Class III: these students do not have digital access at home. If their schools do not provide the proper balance, these students are often cheated of digital experiences entirely. In schools where technology is viewed as an extra or as a privilege, many of these students fall behind at extraordinary rates. They do not create, publish, produce, or problem-solve in digital environments, and they are usually relegated to the state of consumer in the classroom. Higher-level thinking skills are only nurtured within this group by outstanding classroom teachers; however, without the digital experiences, this group is so far behind the Class I students, they may face an unsurmountable disadvantage as adults in the 21st Century.
This post is not promoting an initiative for all schools to add a 1:1 laptop ratio into every classroom, assuming that a laptop is the panacea for the Digital Divide. Nor is it an assumption that students can’t learn higher level thinking skills without technology. Think, however, about the following examples:
Jack: has access in school and at home, has a web-enabled cell phone he is allowed to use to find answers and to communicate with the world around him, has parents who set reasonable limits for the time he spends “plugged in” and have guided him about responsible behavior. Jack creates his own podcasts about how to use digital video editing software, writes his own blog about the upcoming US elections, and creates public service announcement videos for teens that may be seen on YouTube and sometimes even local television stations.

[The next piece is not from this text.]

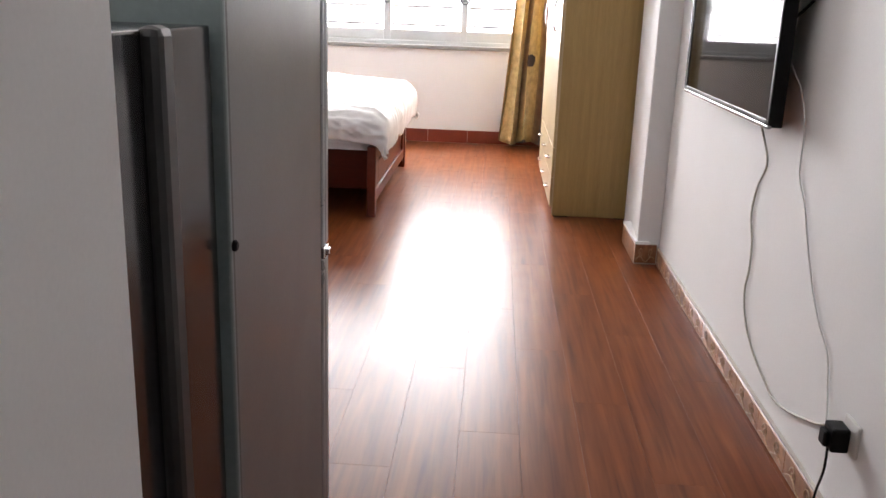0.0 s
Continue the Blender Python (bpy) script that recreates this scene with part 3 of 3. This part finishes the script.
M_PILLOW = striped_satin()
pillow((-2.02, 5.97, 0.85), 0, 31, 6, 1.0, "white satin-striped pillow propped on the headboard")
pillow((-2.05, 6.66, 0.86), 0, 33, -4, 5.0, "white satin-striped pillow propped on the headboard")


# ---------------------------------------------------------------- wardrobe
def wardrobe():
    w = thing("wardrobe", (0.88, 5.83, 0), 0, "tall light oak laminate wardrobe with drawers", "wardrobe")
    L, D, T = 1.58, 0.53, 2.25
    boxes_part(w, "body", [(0.022, D, 0.0, 0.02, 0.008, T), (0.022, D, L - 0.02, L, 0.008, T), (0.022, D, 0.02, L - 0.02, T - 0.02, T),
                           (0.022, D, 0.02, L - 0.02, 0.06, 0.08), (D - 0.01, D, 0.02, L - 0.02, 0.08, T - 0.02)], M_OAK, 0.0015)
    boxes_part(w, "edging", [(0.016, 0.022, 0.0, 0.02, 0.008, T), (0.016, 0.022, L - 0.02, L, 0.008, T)], M_OAKEDGE, 0.001)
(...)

Brittany: covertly text messages her friends during classes at school- where cell phones are banned, populates her MySpace page with provocative photos of herself and her friends, chats with strangers online and pretends she is much older than she truly is, publishes her cell phone number and home address on all her social networking sites, and writes a research-based paper for her science class on global warming using only the first five returns on Google. Brittany has no limitations on how much time she spends “plugged in.”
Delanie: Delanie does not have a cell phone or a computer at home with internet access. The only time she has any digital experiences is when her classroom teacher takes the entire class to the computer lab. There are some computers in her classroom, but she has a more difficult time in school than her peers and it takes her longer to finish classwork. The computer in this classroom is a privilege and may be used only after worksheets are completed and turned in to the teacher… with no mistakes. Delanie has no idea about the world of blogs, wikis, podcasts, etc., except for what she hears other kids talk about.
Do you know students like Jake, Brittany, and Delanie? Would it surprise you to know that, even though I changed their names, these examples are students I actually know?
How would you classify your own students? What can you do to help bridge their Digital Divide?